As time moved on we were onto planting and I was involved with the planting of some big sites, such as the back slope of the labyrinth bowl at Willen North and the mounding between Tongwell Lake and the motorway. The scale of the planting that went on in the late 1970s and early 1980s and being involved with that was very memorable.
Then by the late 1980s we began tree thinning – the trees were planted so tightly together to get an immediate green effect, in some places it was five to a metre, and this was just not sustainable into the long term. You’d go to a plantation and it was so thick you couldn’t walk it and wouldn’t know where to begin! You’d focus on removing the trees that were badly formed or responding to a weak species selection. That’s still going on now; it’s a big challenge for managers of the city’s trees to deal with. It will likely continue for the next 20 years. Alongside that, as we develop these plantations there are individual trees that need to be cherished and managed carefully e.g. the mature trees, so it’s about making sure these have the opportunity to flourish.
I’ve got lots of memories from the different stages of the city’s development.
What are the challenges of managing the trees in Milton Keynes?
There are so many of them – we’ve got approaching 400 hectares of plantations, all of the same age. Many of those are along the grid roads, with traffic on one side and people or industry on the other. So, the challenge is to make sure those trees and plantations are appropriate to where they are. This unfortunately does mean removing some of them and trying to make sure that the ones that remain are the best ones, the ones that are fit for purpose. It is also important they let light in so the understoreys develop. Light is king for tree and forestry management – we have to ensure there is enough light going in so there is a strong, diverse shrub and herb layer underneath. We’ve all walked through pine forests and they’re beautiful in their own way but where they are thickly planted there’s very little growing underneath because there’s no light there. This might serve commercial forests but ours aren’t grown for commercial purposes, they are for amenity and biodiversity purposes.
What are the most important tree management tasks throughout the year?
Planning – We need to know that we understand where we are going and what our objectives are. Checking that our tree stock is as safe as it can be – ensuring continued inspections are in place for the more sizeable trees.
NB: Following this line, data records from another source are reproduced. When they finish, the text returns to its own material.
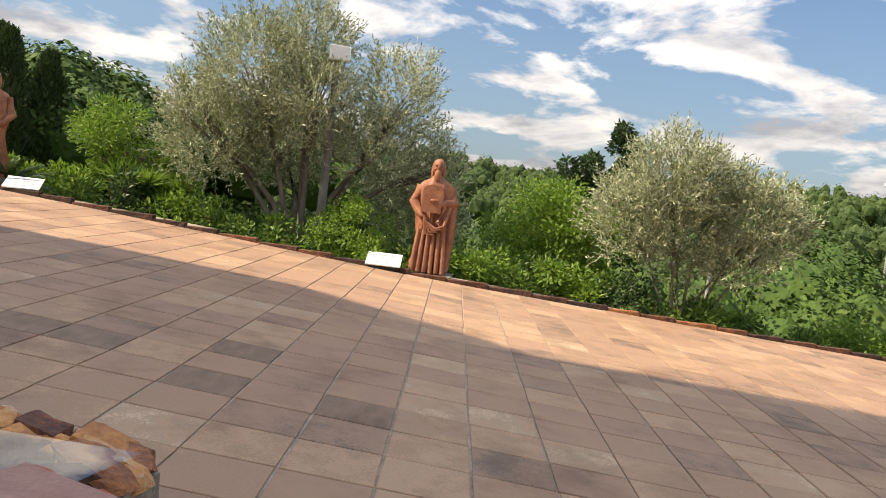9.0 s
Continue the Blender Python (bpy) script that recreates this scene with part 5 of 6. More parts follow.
def olive(label, x, y, z, lobes, n_twigs, seed, stems=3, trunk_r=0.11, trunk_h=0.9):
    """An olive: forking trunk, lobes (y, z, radius across, radius up, depth) of upright sprays with gaps between them."""
    ob = thing("olive_tree", label, "olive tree", pose(x, y, z))
    r = random.Random(seed)
    g = np.random.RandomState(seed)
    paths = []
    for i, (ly, lz, ra, rz, dx) in enumerate(lobes):
        c = Vector((dx, ly, lz))
        b = Vector((0.08 * math.cos(i * 2.1), 0.10 * math.sin(i * 2.1), -0.1))
        fork = Vector((c.x * .25, c.y * .3, trunk_h + r.uniform(-.15, .25)))
        paths.append([(b, trunk_r), (b.lerp(fork, .5) + Vector((r.uniform(-.06, .06), r.uniform(-.06, .06), 0)), trunk_r * .8), (fork, trunk_r * .62), (fork.lerp(c, .5) + Vector((0, 0, .12)), trunk_r * .4), (c, trunk_r * .2)])
        for k in range(7):
            e = c + Vector((r.uniform(-.7, .7) * ra, r.uniform(-.8, .8) * ra, r.uniform(-.4, .8) * rz))
            paths.append([(fork.lerp(c, .6), trunk_r * .22), (c.lerp(e, .5) - Vector((0, 0, .06)), trunk_r * .13), (e, trunk_r * .05)])
    part("trunk", tube_data(paths, 7), M_BARK, ob, smooth=True)
    vol = np.array([ra * ra * rz for _, _, ra, rz, _ in lobes])
    which = g.choice(len(lobes), n_twigs, p=vol ** .8 / np.sum(vol ** .8))
    lb = np.array(lobes)[which]
    d = g.normal(0, 1, (n_twigs, 3))
    d /= np.linalg.norm(d, axis=1, keepdims=True)
    rad = g.uniform(0.25, 1, n_twigs) ** .45
    lump = 1 + .22 * np.sin(d[:, 1] * 5 + which) * np.sin(d[:, 2] * 6 + which * 2.0)
    c = np.stack([lb[:, 4], lb[:, 0], lb[:, 1]], 1) + d * (rad * lump)[:, None] * np.stack([lb[:, 2], lb[:, 2], lb[:, 3]], 1)
    up = d * .8 + np.array([0, 0, .75]) + g.normal(0, .4, d.shape)
    up /= np.linalg.norm(up, axis=1, keepdims=True)
    per = 15
    t = np.tile(np.arange(per) / per, n_twigs)
    ln = np.repeat(g.uniform(.28, .55, n_twigs), per)
    ax = np.repeat(up, per, 0)
    p = np.repeat(c, per, 0) + ax * (t * ln)[:, None]
    v, f = leaf_quads(p, ax * .8, 0.095, 0.026, seed, 0, .5)
    part("crown", (v, f), M_OLIVE, ob)
    return ob


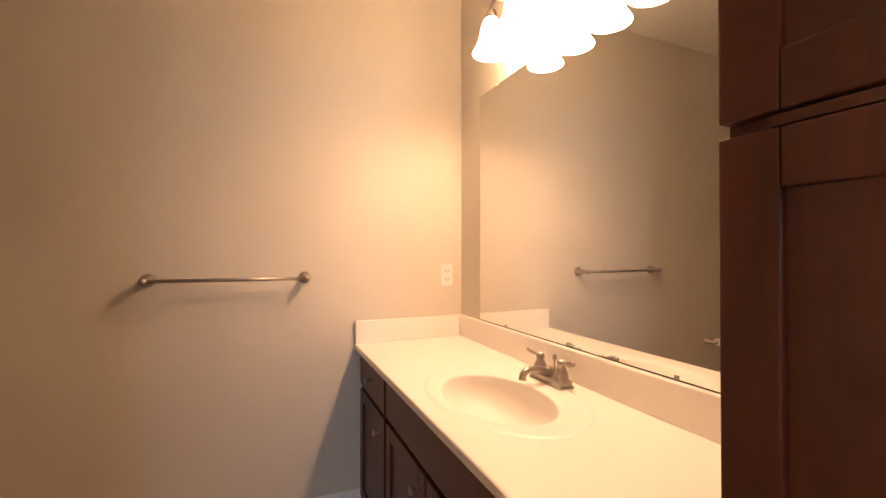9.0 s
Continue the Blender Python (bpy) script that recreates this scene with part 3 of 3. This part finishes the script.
def shaker(y0, y1, z0, z1, parent, knob=None, flat=False, name="door"):
    """A cabinet front on the plane x = FX facing west; knob: (y, z)."""
    y0, y1, z0, z1 = y0 + 0.002, y1 - 0.002, z0 + 0.002, z1 - 0.002
    r = 0.055
    if flat:
        d = part(name, boxes((FX, FX + 0.019, y0, y1, z0, z1), bevel=0.003), ESPRESSO, parent)
    else:
        d = part(name, boxes((FX, FX + 0.019, y0, y0 + r, z0, z1), (FX, FX + 0.019, y1 - r, y1, z0, z1), (FX, FX + 0.019, y0 + r, y1 - r, z0, z0 + r), (FX, FX + 0.019, y0 + r, y1 - r, z1 - r, z1), bevel=0.0025), ESPRESSO, parent)
        part("panel", boxes((FX + 0.008, FX + 0.015, y0 + r - 0.004, y1 - r + 0.004, z0 + r - 0.004, z1 - r + 0.004)), ESPRESSO, d)
    if knob:
        part("knob", lathe([(0, 0), (0.008, 0), (0.005, 0.006), (0.005, 0.013), (0.013, 0.018), (0.0155, 0.023), (0.012, 0.028), (0, 0.030)], pose(FX, knob[0], knob[1], 0, -90), 20), NICKEL, d, "round satin nickel knob", True)
    return d


tall = thing("linen_cabinet", "tall dark cherry linen cabinet with four shaker doors", "cabinet", at=None)
part("body", boxes((FX + 0.020, TE - 0.002, TS + 0.002, 6.650, 0.0, 2.068), bevel=0.001), ESPRESSO, tall)
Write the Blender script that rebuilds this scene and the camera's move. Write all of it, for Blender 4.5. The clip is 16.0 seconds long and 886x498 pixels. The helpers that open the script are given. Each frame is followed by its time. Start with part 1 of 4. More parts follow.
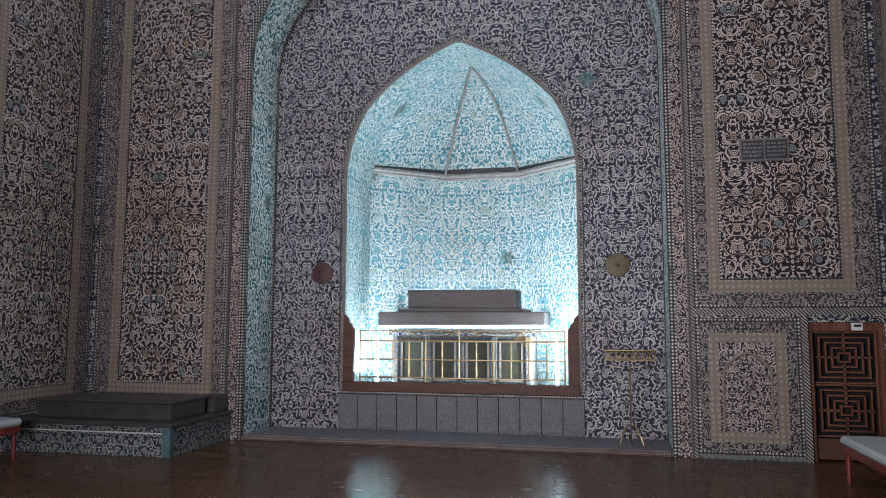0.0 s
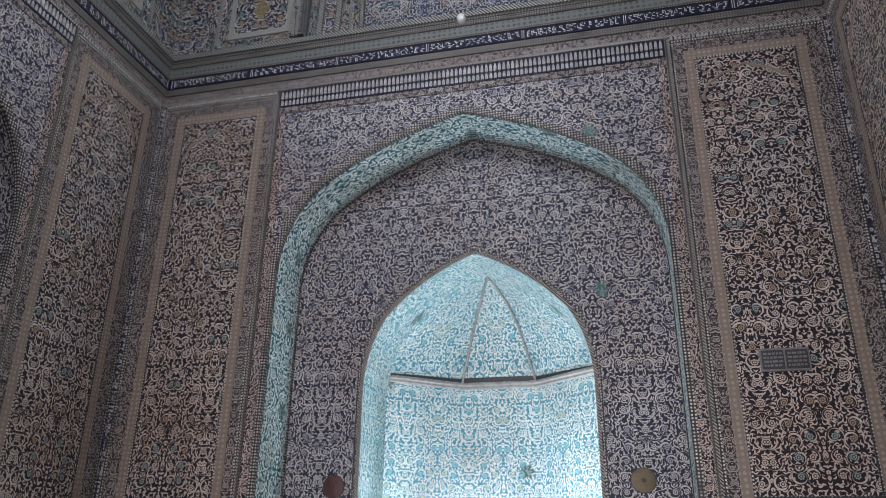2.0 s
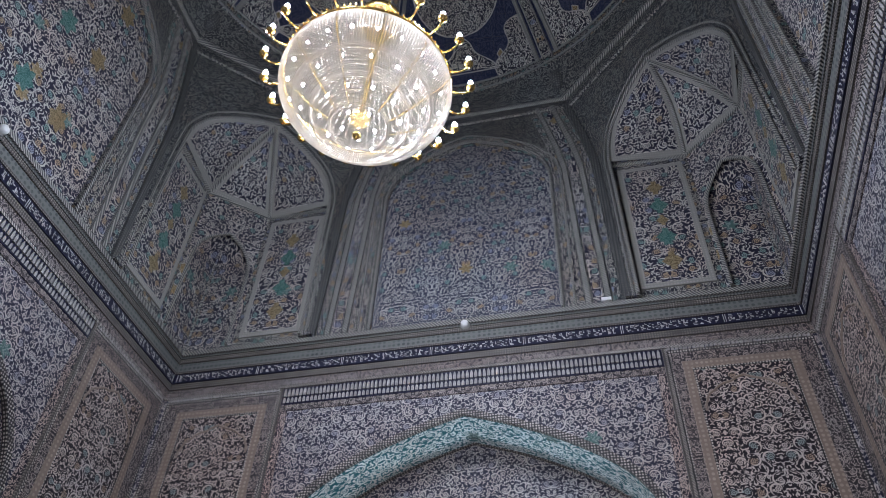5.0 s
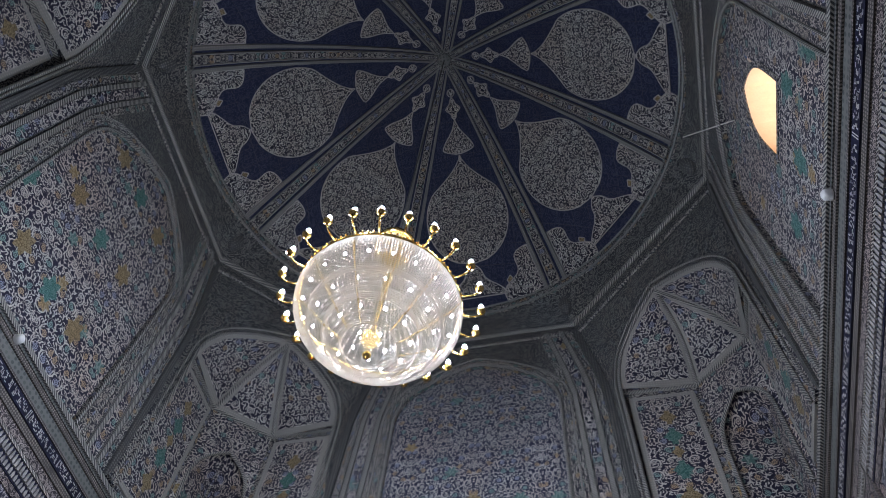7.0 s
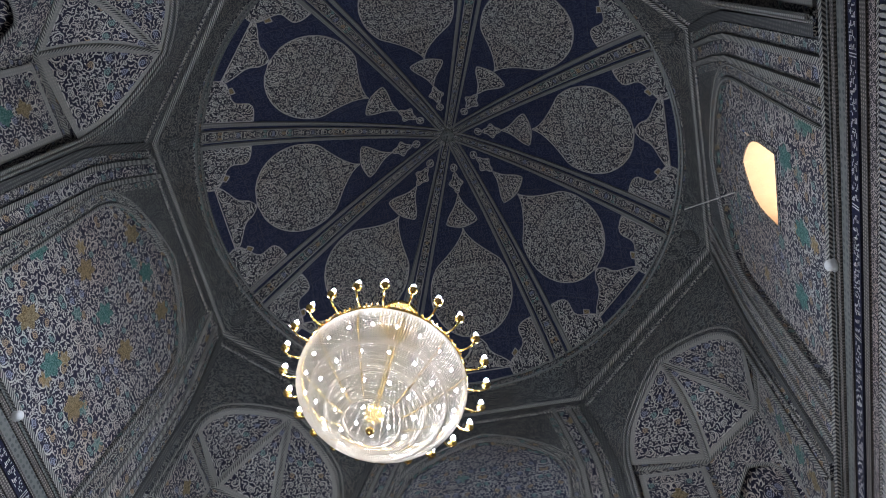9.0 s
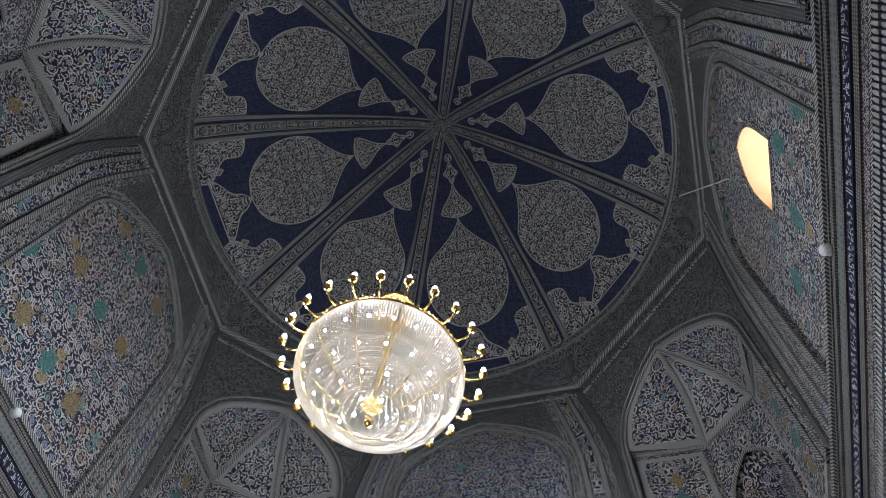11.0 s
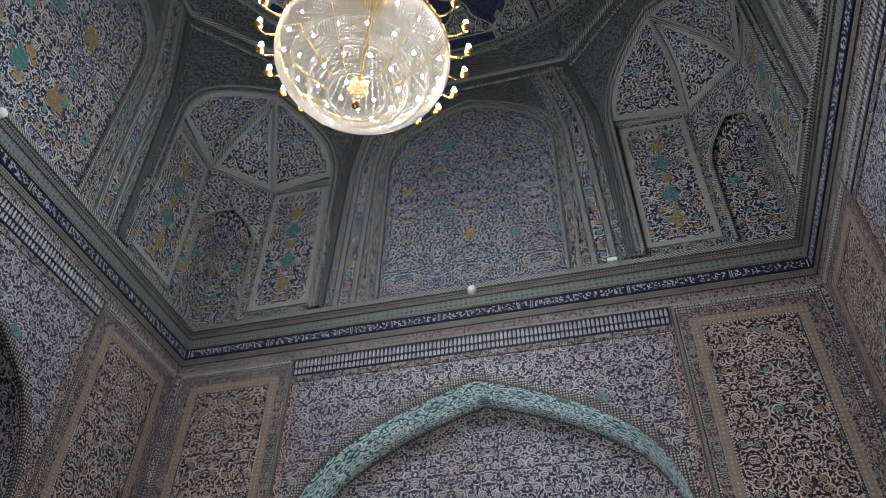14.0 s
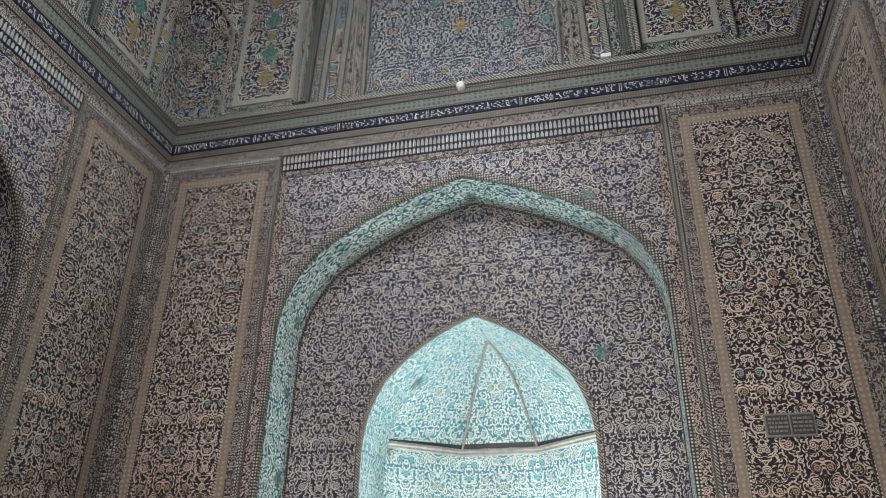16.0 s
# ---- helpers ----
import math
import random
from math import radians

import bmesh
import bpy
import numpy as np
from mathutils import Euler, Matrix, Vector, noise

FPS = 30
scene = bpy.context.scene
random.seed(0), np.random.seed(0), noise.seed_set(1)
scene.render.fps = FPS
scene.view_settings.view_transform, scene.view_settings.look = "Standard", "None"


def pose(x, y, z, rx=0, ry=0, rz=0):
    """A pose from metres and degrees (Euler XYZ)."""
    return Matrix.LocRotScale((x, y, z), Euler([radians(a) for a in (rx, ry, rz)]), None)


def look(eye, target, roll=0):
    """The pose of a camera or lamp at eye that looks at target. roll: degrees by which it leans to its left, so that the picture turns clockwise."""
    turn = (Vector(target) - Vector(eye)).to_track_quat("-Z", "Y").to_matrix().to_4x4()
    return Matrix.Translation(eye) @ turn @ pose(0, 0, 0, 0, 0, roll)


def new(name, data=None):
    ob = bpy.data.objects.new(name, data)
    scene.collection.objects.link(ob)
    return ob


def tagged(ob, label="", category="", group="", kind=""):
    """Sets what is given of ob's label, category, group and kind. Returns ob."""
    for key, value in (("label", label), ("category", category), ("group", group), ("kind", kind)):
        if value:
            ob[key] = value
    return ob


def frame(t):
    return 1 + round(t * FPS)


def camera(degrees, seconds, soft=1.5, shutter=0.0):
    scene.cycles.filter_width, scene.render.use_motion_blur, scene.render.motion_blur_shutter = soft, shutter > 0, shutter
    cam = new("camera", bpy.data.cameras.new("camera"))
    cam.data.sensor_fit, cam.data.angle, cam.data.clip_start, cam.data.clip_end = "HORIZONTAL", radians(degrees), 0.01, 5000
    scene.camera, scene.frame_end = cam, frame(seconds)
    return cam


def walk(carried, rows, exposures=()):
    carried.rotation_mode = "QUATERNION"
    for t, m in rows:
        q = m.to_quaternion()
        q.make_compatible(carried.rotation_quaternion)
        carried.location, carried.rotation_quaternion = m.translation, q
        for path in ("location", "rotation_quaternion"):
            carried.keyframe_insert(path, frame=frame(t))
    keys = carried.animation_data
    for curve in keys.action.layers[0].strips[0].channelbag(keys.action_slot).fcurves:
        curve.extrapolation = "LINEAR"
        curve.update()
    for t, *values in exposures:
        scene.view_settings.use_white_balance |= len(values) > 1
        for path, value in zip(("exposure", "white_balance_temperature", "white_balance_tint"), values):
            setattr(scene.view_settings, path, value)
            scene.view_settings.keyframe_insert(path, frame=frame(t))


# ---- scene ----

Conforming to legislation – making sure our tree work doesn’t fall foul of legislation, particularly around bird nesting; we have to be certain that our tree felling and thinning work takes place in the safe period between August to March. Getting our priorities right; over the last five years we have targeted trees near rear boundaries because as the trees have grown, especially near to houses and fences, those that were planted up to 40 years ago are no longer appropriate and are either causing shade issues or, worst case scenario, subsidence. We can’t be everywhere at once and that’s the challenge – all the trees and plantations are generally of an equal age and everything needs doing at the same time.
Is there any tree work you are particularly proud of?
There’s lots, but there’s one area that I particularly like. It’s an area we call ‘sub-compartment 8’ at Howe Park Wood, also known as the ‘Ash and Norway Spruce’ block. It isn’t actually ancient woodland but was planted in the 1940s on ridge and furrow, which is very fertile soil. About 25 years ago, I remember trying to walk through it, but waist-high bramble prevented me from doing so. As a piece of amenity woodland I thought the space was wasted and we could really do something with it. In response I instigated clearing most of the bramble (which was also smothering the herbaceous ground layer), thinned out some of the weak trees and then underplanted with Douglas Fir, Hornbeam and the relatively rare Wild Service Tree. We then cut some tracks in the long grass/herbaceous layer. As a result the public can access it, and it’s become a lovely, open piece of woodland that is different to anything else we have in Milton Keynes, with a great feel about it and lots of interesting features. I have had a working involvement with Linford Wood for 40 years’ and in that time I am immensely proud of how the wood has developed.